• Goal of the exercise: Copy the data below exactly, omitting any picture it contains.

• Material provided:
+-------+

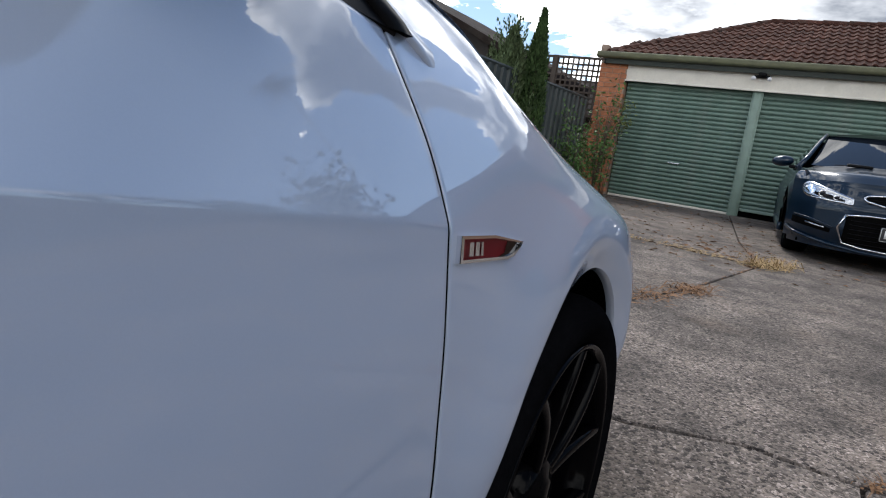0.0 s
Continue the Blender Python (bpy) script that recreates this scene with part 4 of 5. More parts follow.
def face_patch(name, x0, x1, lo, hi, mat, car, out=0.004, n=24, m=6, both=False, label="", depth=0.03):
    """A plate on the sedan's face between two height lines, with a turned-in rim."""
    made = []
    for s in ((1, -1) if both else (1,)):
        bm = bmesh.new()
        rows = []
        for i in range(n + 1):
            x = x0 + (x1 - x0) * i / n
            rows.append([(s * x, nose_y(x, lo(x) + (hi(x) - lo(x)) * k / m) - out, lo(x) + (hi(x) - lo(x)) * k / m) for k in range(m + 1)])
        vr = grid(bm, rows)
        for line in (vr[0], vr[-1], [r[0] for r in vr], [r[-1] for r in vr]):
            low = [bm.verts.new(v.co + Vector((0, depth, 0))) for v in line]
            for a, b, c, d in zip(line, line[1:], low[1:], low):
                bm.faces.new((a, b, c, d))
        made.append(part(name, bm, mat, car, label))
    return made


def face_line(name, pts, r, mat, car, out=0.006, both=False, label=""):
    for s in ((1, -1) if both else (1,)):
        bm = bmesh.new()
        tube(bm, [(s * x, nose_y(x, z) - out, z) for x, z in pts], r, 8)
        part(name, bm, mat, car, label)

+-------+

• Result below:
0.0 s
Continue the Blender Python (bpy) script that recreates this scene with part 4 of 5. More parts follow.
def face_patch(name, x0, x1, lo, hi, mat, car, out=0.004, n=24, m=6, both=False, label="", depth=0.03):
    """A plate on the sedan's face between two height lines, with a turned-in rim."""
    made = []
    for s in ((1, -1) if both else (1,)):
        bm = bmesh.new()
        rows = []
        for i in range(n + 1):
            x = x0 + (x1 - x0) * i / n
            rows.append([(s * x, nose_y(x, lo(x) + (hi(x) - lo(x)) * k / m) - out, lo(x) + (hi(x) - lo(x)) * k / m) for k in range(m + 1)])
        vr = grid(bm, rows)
        for line in (vr[0], vr[-1], [r[0] for r in vr], [r[-1] for r in vr]):
            low = [bm.verts.new(v.co + Vector((0, depth, 0))) for v in line]
            for a, b, c, d in zip(line, line[1:], low[1:], low):
                bm.faces.new((a, b, c, d))
        made.append(part(name, bm, mat, car, label))
    return made


def face_line(name, pts, r, mat, car, out=0.006, both=False, label=""):
    for s in ((1, -1) if both else (1,)):
        bm = bmesh.new()
        tube(bm, [(s * x, nose_y(x, z) - out, z) for x, z in pts], r, 8)
        part(name, bm, mat, car, label)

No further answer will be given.